Telling ourselves success equals persistent happiness is a surefire recipe for failure. And feeling like you're a f*cking failure is stifling, and painful and awful. It cultivates nothing but shame and sadness.
So what is the goal? If it's not happiness, what the f*ck is it? I don't know.
But I DO know I want to make as many proactive decisions to set myself up for as many happy moments as possible, however, I want to confidently hold the hard feelings, too.
I want to stop being scared of the bad feelings. I want to learn to appreciate the beauty, the lessons and sensations that are ever-present and rich within the entire emotional spectrum.
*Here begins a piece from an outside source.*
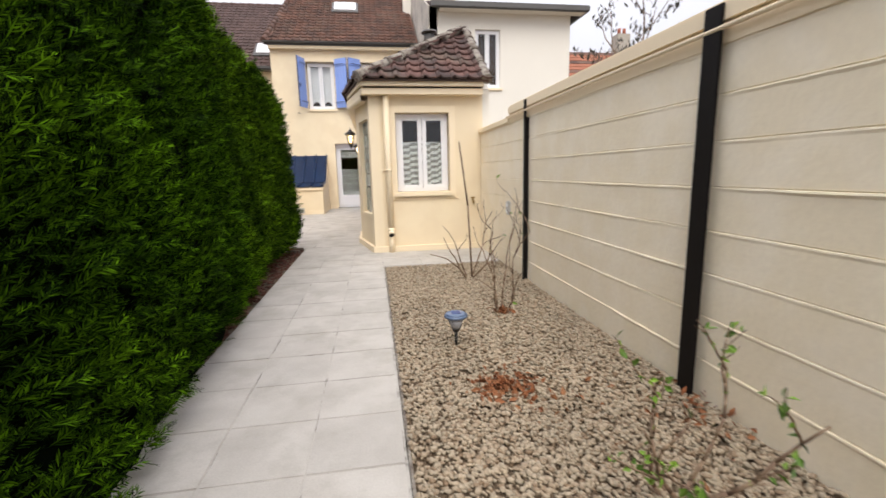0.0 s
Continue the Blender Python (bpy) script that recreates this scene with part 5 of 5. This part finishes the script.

Allow them to wash over me, fearlessly ride them out and know they can't destroy me.
I want to learn to be comfortable being uncomfortable.
Because feelings won't kill me. They really won't. It's the dangerous methods of running away from my feelings that can kill me -- numbing with drugs and alcohol. Putting myself in risky situations to escape my reality. Playing roulette with my life.
I think if we stop being so afraid to feel, we might even learn that unpleasant feelings aren't so terrible anyway. We can acknowledge them and remember they won't last forever.
After all, if we want to appreciate real life and not just a perfectly curated, fairy-tale, fake life, don't we need to experience the good and the bad? The dark and the light?
Aren't real relationships cultivated through the tough times you experience together? How can you appreciate all you have without facing adversity?
Isn't it all worth it anyway?
The epic highs, the pressing lows, the creative blocks, the heartbreak, the success and the failures? Isn't it the diversity of our feelings, our wild emotional arch precisely what makes life so much more stimulating, and fascinating and complex than a drugged-up, overly simplistic fairy tale?
If true beauty exists in truth, then truth is meant to be multi-faceted and loaded with emotions. The truth is both happy and sad.
Like the great Augusten Burroughs says, “So we can be filled with holes, and loss and wide expanses of unhealed geography -- and we can also be excited by life, and in love and content at the exact same moment.”